The Hills Have Eyes Part II:
Wes Craven's barely-warranted, dorky cash grab sequel to his semi-classic original The Hills Have Eyes staggered pathetically into theaters almost a decade after the first. It's not a horrible movie, packing a good deal of stupid action and beautiful scenery into 90 minutes. What's horrible is that all the action in the first 30 minutes comes in flashback form, so what you're getting is about an hour's-worth of new material - more action adventure than horror movie - and a bunch of scenes reminding you of a far superior movie.
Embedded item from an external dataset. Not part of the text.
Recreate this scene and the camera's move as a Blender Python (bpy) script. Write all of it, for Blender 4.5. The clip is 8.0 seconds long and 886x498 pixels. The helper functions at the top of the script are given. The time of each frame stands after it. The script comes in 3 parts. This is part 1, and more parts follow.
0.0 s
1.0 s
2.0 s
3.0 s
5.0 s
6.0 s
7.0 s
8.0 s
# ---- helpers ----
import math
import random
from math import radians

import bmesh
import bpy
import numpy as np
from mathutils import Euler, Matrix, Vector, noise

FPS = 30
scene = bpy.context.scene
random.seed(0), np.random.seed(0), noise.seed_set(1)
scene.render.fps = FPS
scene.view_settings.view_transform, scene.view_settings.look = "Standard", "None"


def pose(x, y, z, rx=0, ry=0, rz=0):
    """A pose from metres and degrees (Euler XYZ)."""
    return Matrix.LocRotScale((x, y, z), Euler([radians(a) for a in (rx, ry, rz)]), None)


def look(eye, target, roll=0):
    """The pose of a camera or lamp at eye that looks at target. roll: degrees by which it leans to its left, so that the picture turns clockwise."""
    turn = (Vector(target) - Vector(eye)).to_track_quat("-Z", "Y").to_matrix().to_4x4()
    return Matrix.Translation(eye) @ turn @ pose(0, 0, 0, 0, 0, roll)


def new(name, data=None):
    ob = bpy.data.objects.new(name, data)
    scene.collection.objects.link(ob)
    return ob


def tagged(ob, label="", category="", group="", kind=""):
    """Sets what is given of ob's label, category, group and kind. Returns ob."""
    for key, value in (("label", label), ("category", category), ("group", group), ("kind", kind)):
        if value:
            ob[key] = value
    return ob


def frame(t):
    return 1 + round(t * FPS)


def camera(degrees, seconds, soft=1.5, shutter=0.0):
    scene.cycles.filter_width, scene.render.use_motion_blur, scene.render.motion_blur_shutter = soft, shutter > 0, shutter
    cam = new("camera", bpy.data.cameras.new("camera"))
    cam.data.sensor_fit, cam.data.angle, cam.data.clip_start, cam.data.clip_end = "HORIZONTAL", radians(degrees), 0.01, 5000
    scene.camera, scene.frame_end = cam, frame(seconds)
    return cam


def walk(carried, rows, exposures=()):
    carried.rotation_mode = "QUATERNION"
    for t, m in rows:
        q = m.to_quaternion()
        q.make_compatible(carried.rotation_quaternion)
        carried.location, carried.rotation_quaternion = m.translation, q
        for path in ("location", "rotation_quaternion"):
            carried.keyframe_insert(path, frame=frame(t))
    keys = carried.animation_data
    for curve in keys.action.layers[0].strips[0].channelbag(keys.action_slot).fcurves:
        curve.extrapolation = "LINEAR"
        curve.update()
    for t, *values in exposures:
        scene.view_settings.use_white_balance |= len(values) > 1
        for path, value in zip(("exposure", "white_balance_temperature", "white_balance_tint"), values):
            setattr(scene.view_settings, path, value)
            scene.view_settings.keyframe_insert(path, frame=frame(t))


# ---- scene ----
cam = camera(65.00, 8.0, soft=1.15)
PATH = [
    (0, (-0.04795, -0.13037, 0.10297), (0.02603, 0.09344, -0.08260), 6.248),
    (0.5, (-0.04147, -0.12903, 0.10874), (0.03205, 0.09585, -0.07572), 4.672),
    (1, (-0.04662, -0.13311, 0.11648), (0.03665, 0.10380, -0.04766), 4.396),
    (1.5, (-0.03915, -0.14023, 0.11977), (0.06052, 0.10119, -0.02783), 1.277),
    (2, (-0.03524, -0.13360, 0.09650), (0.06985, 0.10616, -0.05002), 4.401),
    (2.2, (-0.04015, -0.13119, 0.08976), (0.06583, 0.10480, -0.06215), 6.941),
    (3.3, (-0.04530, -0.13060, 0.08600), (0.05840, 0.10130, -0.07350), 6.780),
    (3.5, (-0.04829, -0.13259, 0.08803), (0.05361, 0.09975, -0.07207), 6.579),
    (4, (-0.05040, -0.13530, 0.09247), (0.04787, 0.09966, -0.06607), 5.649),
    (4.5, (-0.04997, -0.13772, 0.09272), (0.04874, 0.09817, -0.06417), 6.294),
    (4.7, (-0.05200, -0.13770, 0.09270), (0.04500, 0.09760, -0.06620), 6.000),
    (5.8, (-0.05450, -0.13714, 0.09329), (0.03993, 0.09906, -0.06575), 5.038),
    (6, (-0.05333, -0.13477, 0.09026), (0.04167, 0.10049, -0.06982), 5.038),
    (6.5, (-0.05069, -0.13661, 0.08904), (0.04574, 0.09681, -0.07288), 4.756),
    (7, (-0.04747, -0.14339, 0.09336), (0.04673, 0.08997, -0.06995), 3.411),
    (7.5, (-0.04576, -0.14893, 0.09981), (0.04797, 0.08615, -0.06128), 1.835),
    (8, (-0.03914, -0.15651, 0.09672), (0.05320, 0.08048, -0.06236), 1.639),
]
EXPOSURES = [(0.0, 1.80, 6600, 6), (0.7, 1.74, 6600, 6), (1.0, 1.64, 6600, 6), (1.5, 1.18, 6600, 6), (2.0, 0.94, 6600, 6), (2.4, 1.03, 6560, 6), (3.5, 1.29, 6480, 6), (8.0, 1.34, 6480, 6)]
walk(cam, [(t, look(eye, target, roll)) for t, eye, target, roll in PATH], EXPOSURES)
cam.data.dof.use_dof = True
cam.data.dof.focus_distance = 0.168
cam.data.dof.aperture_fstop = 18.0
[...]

Featuring the ever-familiar group of plucky young adults stranded in the evil wilderness, Hills II sets up with those kids (including survivors from the first film) rushing to enter the world's least environmentally friendly bike race around. Forgetting to set their clocks forward an hour for Daylight Saving Time (at least it's an unusual way to set up the kids for slaughter!) the racers foolishly hope to make up time by taking the same deadly shortcut through the desert that leads to where the racer's family was ambushed and eaten a few years ago.
Though composed of mostly affable types, this is a group with which it's hard to sympathize. Not only could we not care less if they make the race, we're also less-than-invested in their desire to keep breathing. At least they have a beautiful, blind psychic to help out. (Or am I mistaken that a beautiful, blind psychic is a standard motocross crewmember?) But this is par for the course for Craven's half-hearted effort, which gets ever more improbable as it goes along.
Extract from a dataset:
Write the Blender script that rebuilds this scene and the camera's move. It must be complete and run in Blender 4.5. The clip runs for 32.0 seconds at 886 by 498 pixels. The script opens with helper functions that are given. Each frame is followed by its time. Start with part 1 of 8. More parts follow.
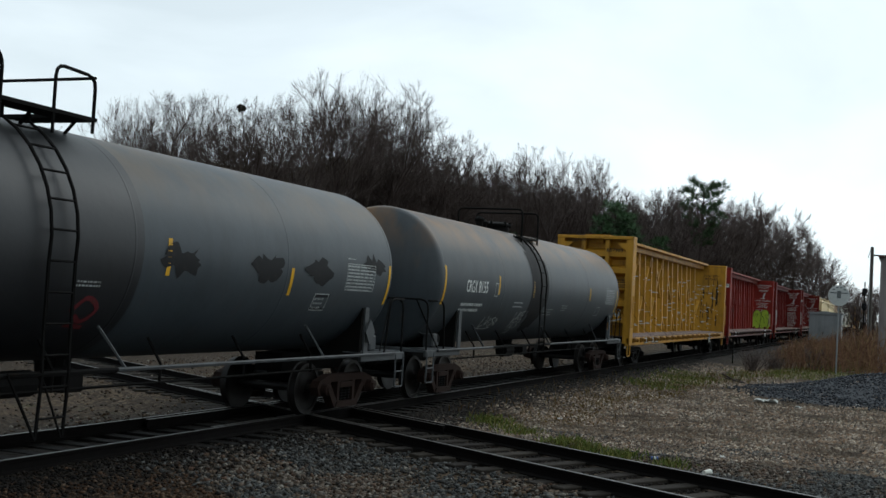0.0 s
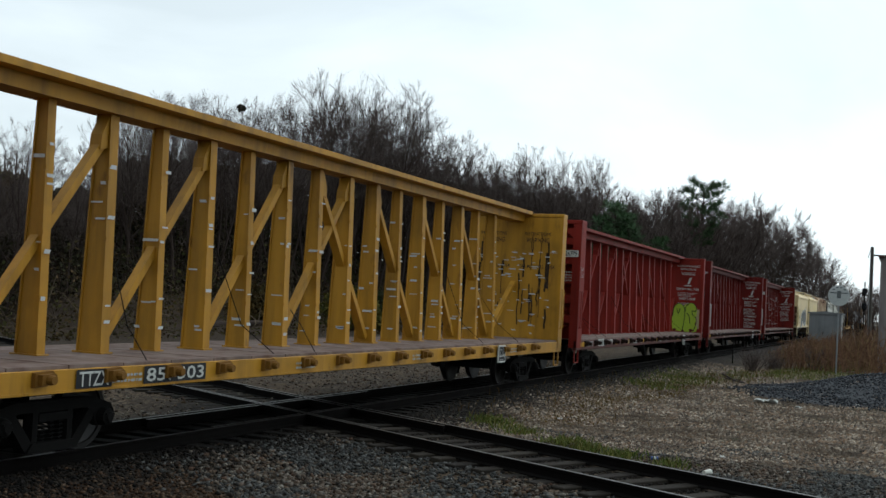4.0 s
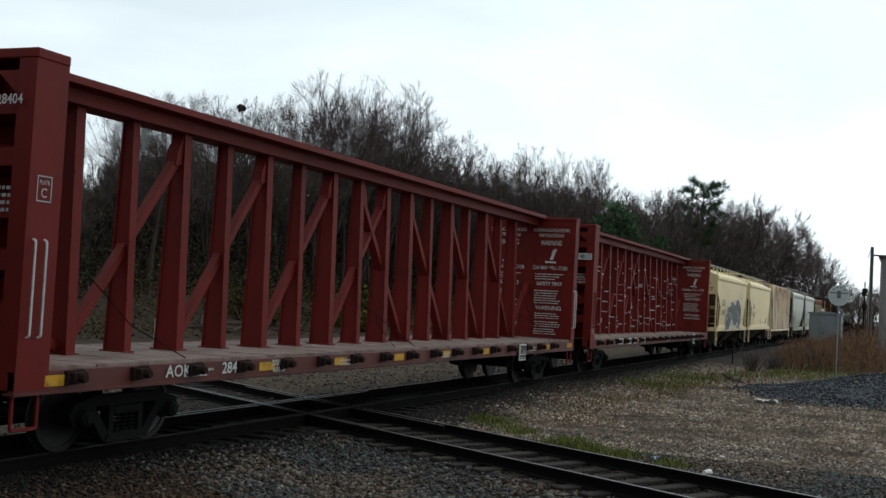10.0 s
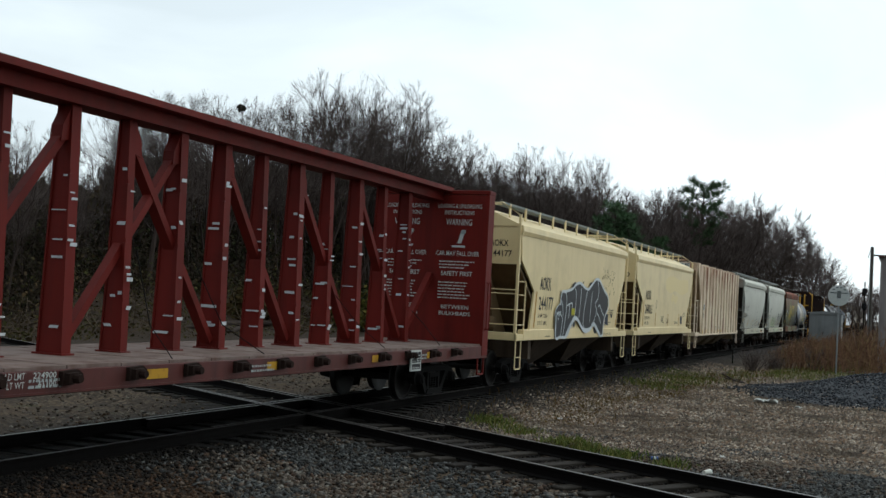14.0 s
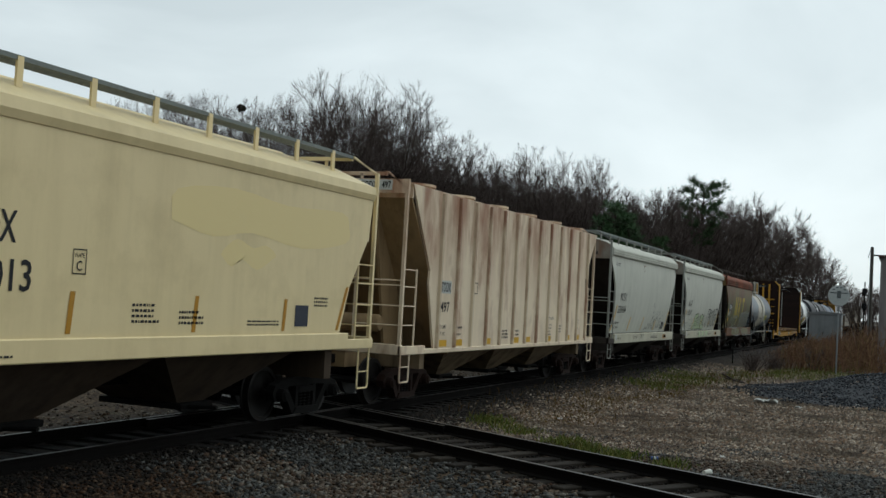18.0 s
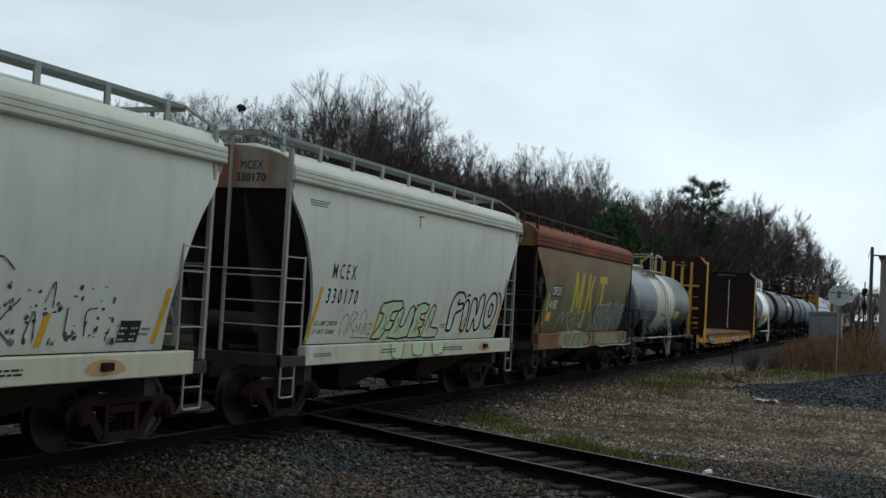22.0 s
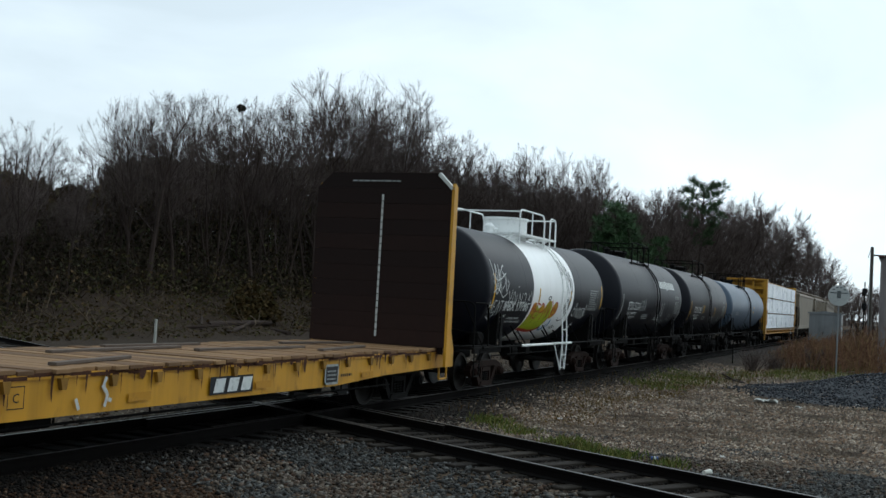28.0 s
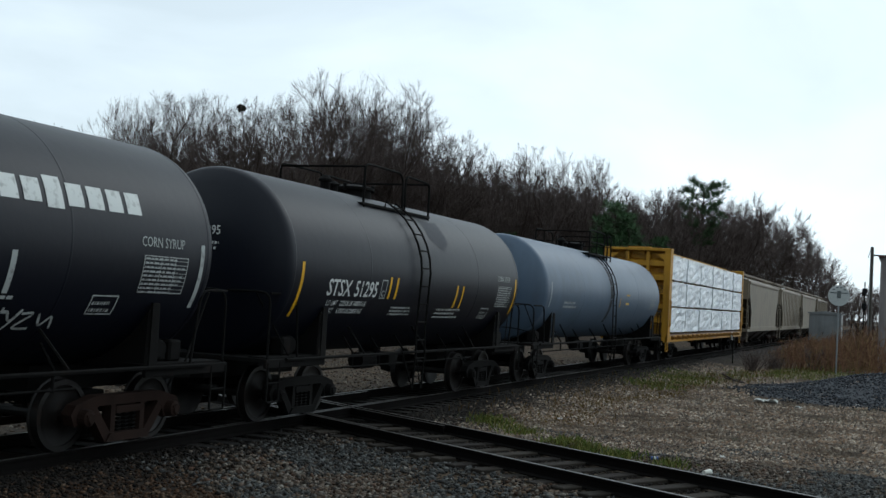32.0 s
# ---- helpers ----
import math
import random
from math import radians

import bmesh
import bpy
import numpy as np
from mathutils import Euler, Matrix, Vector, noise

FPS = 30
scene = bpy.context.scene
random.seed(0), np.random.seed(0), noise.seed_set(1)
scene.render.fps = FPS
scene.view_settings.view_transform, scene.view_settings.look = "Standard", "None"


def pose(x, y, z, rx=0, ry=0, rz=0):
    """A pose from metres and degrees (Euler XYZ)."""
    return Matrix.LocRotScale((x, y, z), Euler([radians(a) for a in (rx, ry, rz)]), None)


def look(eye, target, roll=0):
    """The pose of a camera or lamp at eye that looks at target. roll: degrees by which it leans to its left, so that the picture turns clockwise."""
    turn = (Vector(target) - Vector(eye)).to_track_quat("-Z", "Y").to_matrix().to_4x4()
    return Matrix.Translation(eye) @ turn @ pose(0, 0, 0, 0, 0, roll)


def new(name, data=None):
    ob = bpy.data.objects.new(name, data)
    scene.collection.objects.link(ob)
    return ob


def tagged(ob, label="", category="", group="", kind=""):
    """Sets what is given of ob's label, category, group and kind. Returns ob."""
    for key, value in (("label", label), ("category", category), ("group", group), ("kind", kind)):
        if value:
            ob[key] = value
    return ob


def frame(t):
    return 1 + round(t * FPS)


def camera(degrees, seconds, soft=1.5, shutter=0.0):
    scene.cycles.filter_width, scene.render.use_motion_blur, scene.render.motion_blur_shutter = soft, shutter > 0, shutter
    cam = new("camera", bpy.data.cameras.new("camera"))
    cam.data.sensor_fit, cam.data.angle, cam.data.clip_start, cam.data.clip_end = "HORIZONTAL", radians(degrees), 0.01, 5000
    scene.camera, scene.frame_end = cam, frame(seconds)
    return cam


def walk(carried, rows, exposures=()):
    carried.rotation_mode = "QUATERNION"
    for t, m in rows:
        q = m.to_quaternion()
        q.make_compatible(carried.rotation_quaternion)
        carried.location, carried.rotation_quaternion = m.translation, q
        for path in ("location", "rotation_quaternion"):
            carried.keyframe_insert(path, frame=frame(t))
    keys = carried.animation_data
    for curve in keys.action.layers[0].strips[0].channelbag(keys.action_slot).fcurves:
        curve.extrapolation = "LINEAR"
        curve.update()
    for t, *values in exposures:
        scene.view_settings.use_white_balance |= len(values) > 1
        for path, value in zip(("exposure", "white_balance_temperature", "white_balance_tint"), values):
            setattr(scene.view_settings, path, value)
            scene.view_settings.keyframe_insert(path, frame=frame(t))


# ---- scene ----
from mathutils.geometry import tessellate_polygon

# The place: a level diamond crossing of two railway tracks. The train's track runs along X, rail heads at z = 0.
cam = camera(43.14, 32.0, soft=1.5)
EYE = (0.0, -10.568, 2.224)
AIM = (46.159, 8.532, 4.355)
walk(cam, [(0.0, look(EYE, AIM, 3.197)), (32.0, look(EYE, AIM, 3.197))],
     exposures=[(0.0, 0.05, 6150, 6), (6.0, 0.12, 6200, 6), (14.0, 0.12, 6200, 6), (17.0, -0.2, 6350, 5), (19.0, -0.21, 6150, 5), (21.0, -0.22, 6000, 4), (24.0, -0.05, 6150, 5), (28.0, 0.05, 5950, 5), (32.0, 0.05, 5950, 5)])

# ---- light ----
SUN_EL, SUN_AZ = 36.0, -22.0     # elevation, and bearing from +X towards +Y, degrees
world = bpy.data.worlds.new("overcast_sky")
scene.world = world
world.use_nodes = True
wt = world.node_tree
wt.nodes.clear()


def wnode(kind, **values):
    n = wt.nodes.new(kind)
    for k, v in values.items():
        n.inputs[k].default_value = v
    return n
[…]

Comedic elements inhibit feelings of peril as the racers ride willy-nilly all over beautiful plants and animals in the desert. It's not even clear if they actually make it to the race, as no other racers or officials seem to be present. That doesn't stop them from having noisy fun, though, until the hyper-violent cannibals from Papa Jupiter's family find them. Strangely, this discovery doesn't seem to rattle them much; they're even able to kick plenty of cannibal butt before things get serious.
And yes, things do get serious, but not by much. In amongst fabulous rock formations and flora recently crushed by a motocross bike, our heroes find themselves hunted by those two woeful cannibals. The bikers adapt remarkably well, spotting and avoiding wicked traps. They celebrate by yelling, "missed me! Missed me! Nanananana!" before getting righteously crushed by boulders. With motocross racers carrying switchblades and raccoons living in the desert, it's clear no one involved in making this movie was really trying. Craven himself has since disowned the movie as a desperate cash grab as well. Judging from the quality of the final movie, I'm guessing he'd run out of money for cocaine, but that's only my opinion. Fact is, The Hills Have Eyes Part II is barely for completists, but it's certainly a bunch of dumb fun. If you've never seen it, and you've got the beer, Rent It for a few laughs.
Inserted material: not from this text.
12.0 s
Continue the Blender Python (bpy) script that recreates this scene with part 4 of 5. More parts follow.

The remastered anamorphic 1.66:1 widescreen transfer is of decent quality. Of course the movie is heavily larded with flashbacks, which are of a little different, and slightly lesser Picture Quality. With a credits sequence sporting lots of print damage, hopes don't start in a lofty position. While the print quality improves thereafter, there are still scratches and tiny bits and bobs, flecks, etc. throughout. The transfer appears to be adequate in other regards, with good black levels and no readily apparent compression artifacts. I guess for this redheaded stepchild of a film, it gets what it deserves.
Digital 2.0 Stereo Audio is perfectly adequate. Dialog is boringly easy enough to understand, without much in the way of distortion. The mix is solid, too.
The only extras are some Trailers and a Stills Gallery.
I'll be brief; this is one of the original unneeded sequels - coming 8 years after the first Hills - crafted only as a cash grab, with little thought or care. Worse, it's written and directed by the original Hills maestro Wes Craven himself! Weak! With only two-and-a-half returning mutants, zero tension, not enough bloodshed, tons of flashbacks, and numerous plot weaknesses, this is a movie not even its mother could love. Big old completists might Rent It, but since they are completists, they will probably buy it anyway. Just bring the beer, whatever you do.